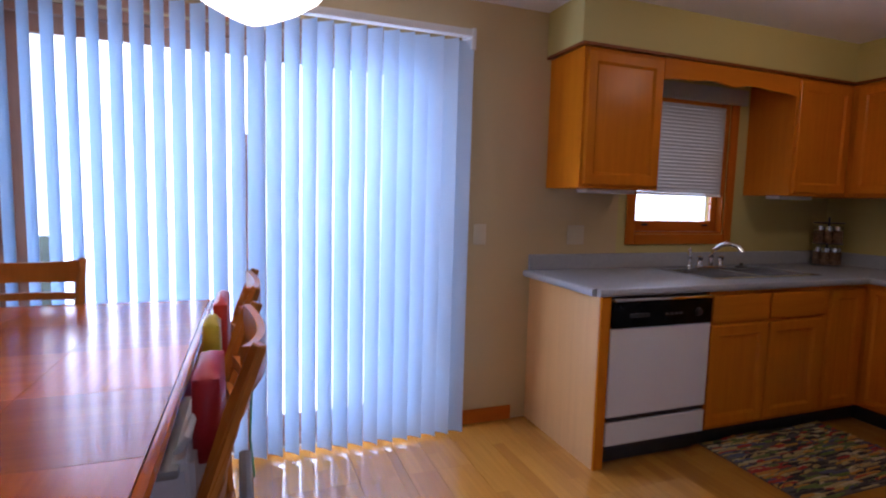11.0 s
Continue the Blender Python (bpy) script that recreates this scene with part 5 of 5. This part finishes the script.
# step stool
ss = thing("step_stool", "bright blue plastic step stool with white legs", "step stool", (2.115, 5.350, 0))
BLUE = mat("blue_plastic", (0.02, 0.14, 0.85), 0.35, vary=0.08)
box("top", (1.975, 5.200, 0.185), (2.275, 5.500, 0.235), BLUE, ss, bev=0.022, seg=4)
bm = bmesh.new()
block(bm, (1.968, 5.193, 0.10), (2.282, 5.507, 0.184), 0.015)
finish("skirt", bm, BLUE, ss)
for x in (1.990, 2.210):
    for y in (5.215, 5.435):
        bm = bmesh.new()
        block(bm, (x, y, 0), (x + 0.05, y + 0.05, 0.0995), 0.008)
        finish("leg", bm, PLASTIC, ss, "white plastic leg")
box("grip_slot", (1.967, 5.300, 0.13), (1.968, 5.400, 0.155), mat("slot_blue", (0.01, 0.04, 0.35), 0.5), ss, bev=0)

# rag rug: each woven strip a small strand
rug = thing("rag_rug", "multicoloured woven rag rug in front of the sink", "rug", (1.55, 6.43, 0))
RUGX0, RUGX1, RUGY0, RUGY1 = 1.10, 2.06, 6.09, 6.725
box("backing", (RUGX0, RUGY0, 0.0005), (RUGX1, RUGY1, 0.008), mat("rug_backing", (0.10, 0.08, 0.06), 0.95, vary=0.4, bump=0.5), rug, bev=0.002)
cols = [(0.52, 0.36, 0.12), (0.035, 0.03, 0.028), (0.42, 0.05, 0.03), (0.62, 0.50, 0.26), (0.16, 0.20, 0.05), (0.10, 0.11, 0.15), (0.58, 0.26, 0.04), (0.05, 0.04, 0.035), (0.50, 0.36, 0.14)]
for ci, c in enumerate(cols):
    bm = bmesh.new()
    m = mat("rag", c, 0.95, vary=0.25, scale=40, bump=0.6, fine=300)
    y = RUGY0 + 0.004
    rr = random.Random(77)
    while y < RUGY1 - 0.012:
        x = RUGX0 + rr.uniform(-0.01, 0.01)
        while x < RUGX1:
            ln = rr.uniform(0.05, 0.17)
            pick = rr.randrange(len(cols))
            h = rr.uniform(0.004, 0.011)
            if pick == ci:
                x1 = min(x + ln, RUGX1 + rr.uniform(0, 0.012))
                vs = []
                for xx, s in ((x, 0.4), (x + 0.25 * (x1 - x), 1.0), (x + 0.75 * (x1 - x), 1.0), (x1, 0.4)):
                    jy = 0.0035 * math.sin(xx * 91 + y * 340)
                    vs.append([bm.verts.new((xx, y + jy - 0.001, 0.006)), bm.verts.new((xx, y + jy + 0.003, 0.008 + h * s)), bm.verts.new((xx, y + jy + 0.0085, 0.008 + h * s)), bm.verts.new((xx, y + jy + 0.0125, 0.006))])
                for a, b in zip(vs, vs[1:]):
                    for k in range(3):
                        bm.faces.new((a[k], a[k + 1], b[k + 1], b[k]))
            else:
                rr.uniform(0, 0.012) if x + ln > RUGX1 else None
            x += ln
        y += 0.0118
    o = finish("weave", bm, m, rug, smooth=True)
    o["kind"] = "stuff"

# ceiling lamp of the kitchen
KLX, KLY = 1.55, 5.95
cl = thing("ceiling_lamp", "round white flush ceiling lamp, lit", "lamp", (KLX, KLY, ZC))
bm = bmesh.new()
lathe(bm, [(0, ZC - 0.02), (0.15, ZC - 0.02), (0.155, ZC - 0.0005), (0, ZC - 0.0005)], Matrix.Translation((KLX, KLY, 0)), 36)
finish("base", bm, STEEL, cl, smooth=True)
bm = bmesh.new()
lathe(bm, [(0.16, ZC - 0.021), (0.155, ZC - 0.045), (0.12, ZC - 0.075), (0.06, ZC - 0.09), (0, ZC - 0.094)], Matrix.Translation((KLX, KLY, 0)), 36)
finish("shade", bm, mat("opal_ceiling_lit", (1.0, 0.86, 0.62), 0.3, vary=0.02, emit=5.0), cl, "glowing opal glass shade", smooth=True)
lamp("ceiling_bulb", "POINT", Matrix.Translation((KLX, KLY, ZC - 0.16)), 18, (1.0, 0.74, 0.42), (0.10, 0.1))

# ---- laminate planks ----
def plank_material():
    m = bpy.data.materials.new("laminate_strips")
    m.use_nodes = True
    nt = m.node_tree
    N, L = nt.nodes.new, nt.links.new
    b = nt.nodes["Principled BSDF"]
    tc, mp = N("ShaderNodeTexCoord"), N("ShaderNodeMapping")
    mp.inputs["Rotation"].default_value = (0, 0, radians(90))
    L(tc.outputs["Object"], mp.inputs["Vector"])
    br = N("ShaderNodeTexBrick")
    br.inputs["Color1"].default_value = (0.60, 0.275, 0.036, 1)
    br.inputs["Color2"].default_value = (0.46, 0.190, 0.026, 1)
    br.inputs["Mortar"].default_value = (0.52, 0.22, 0.03, 1)
    br.inputs["Scale"].default_value = 1.0
    br.inputs["Mortar Size"].default_value = 0.0006
    br.inputs["Brick Width"].default_value = 0.43
    br.inputs["Row Height"].default_value = 0.0632
    br.offset_frequency, br.offset = 3, 0.37
    L(mp.outputs[0], br.inputs["Vector"])
    g = N("ShaderNodeMapping")
    g.inputs["Scale"].default_value = (55, 3.5, 1)
    L(tc.outputs["Object"], g.inputs["Vector"])
    ns = N("ShaderNodeTexNoise")
    ns.inputs["Scale"].default_value, ns.inputs["Detail"].default_value = 1.0, 6
    L(g.outputs[0], ns.inputs["Vector"])
    mr = N("ShaderNodeMapRange")
    mr.inputs["From Min"].default_value, mr.inputs["From Max"].default_value = 0.3, 0.7
    mr.inputs["To Min"].default_value, mr.inputs["To Max"].default_value = 0.90, 1.06
    L(ns.outputs[0], mr.inputs["Value"])
    info = N("ShaderNodeObjectInfo")
    k = N("ShaderNodeMapRange")
    k.inputs["To Min"].default_value, k.inputs["To Max"].default_value = 0.92, 1.08
    L(info.outputs["Random"], k.inputs["Value"])
    mu = N("ShaderNodeMath")
    mu.operation = "MULTIPLY"
    L(mr.outputs[0], mu.inputs[0])
    L(k.outputs[0], mu.inputs[1])
    hsv = N("ShaderNodeHueSaturation")
    L(mu.outputs[0], hsv.inputs["Value"])
    L(br.outputs["Color"], hsv.inputs["Color"])
    L(hsv.outputs[0], b.inputs["Base Color"])
    rg = N("ShaderNodeMapRange")
    rg.inputs["To Min"].default_value, rg.inputs["To Max"].default_value = 0.13, 0.22
    L(ns.outputs[0], rg.inputs["Value"])
    L(rg.outputs[0], b.inputs["Roughness"])
    b.inputs["Coat IOR"].default_value = 1.65
    b.inputs["Coat Weight"].default_value, b.inputs["Coat Roughness"].default_value = 1.0, 0.11
    bp = N("ShaderNodeBump")
    bp.inputs["Strength"].default_value, bp.inputs["Distance"].default_value = 0.04, 0.002
    L(ns.outputs[0], bp.inputs["Height"])
    L(bp.outputs[0], b.inputs["Normal"])
    return m


STRIPS = plank_material()
floor = tagged(new("floor"), "glossy honey-coloured laminate floor laid in long planks", "floor", kind="structure")
PW, PL = 0.19, 1.29
for a, b, c, d in FLOOR_RECTS:
    i0, i1 = math.floor(a / PW), math.ceil(c / PW)
    for i in range(i0, i1):
        x0, x1 = max(a, i * PW), min(c, (i + 1) * PW)
        if x1 - x0 < 0.004:
            continue
        off = (i * 0.43) % PL
        for j in range(math.floor((b - off) / PL), math.ceil((d - off) / PL)):
            y0, y1 = max(b, off + j * PL), min(d, off + (j + 1) * PL)
            if y1 - y0 < 0.004:
                continue
            bm = bmesh.new()
            e = 0.0002
            q = [(x0 + e, y0 + e), (x1 - e, y0 + e), (x1 - e, y1 - e), (x0 + e, y1 - e)]
            lo = [bm.verts.new((*p, -0.0055)) for p in q]
            up = [bm.verts.new((p[0] + s * 0.0003, p[1] + t * 0.0003, 0.0)) for p, (s, t) in zip(q, ((1, 1), (-1, 1), (-1, -1), (1, -1)))]
            bm.faces.new(up)
            for k in range(4):
                bm.faces.new((lo[k], lo[(k + 1) % 4], up[(k + 1) % 4], up[k]))
            o = finish("plank", bm, STRIPS)
            o.parent = floor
◇ ◇ ◇ ◇
▶ _Your task_
Where a line of the material above holds the string "with", copy that line.

▶ _Final result_
Continue the Blender Python (bpy) script that recreates this scene with part 5 of 5. This part finishes the script.
ss = thing("step_stool", "bright blue plastic step stool with white legs", "step stool", (2.115, 5.350, 0))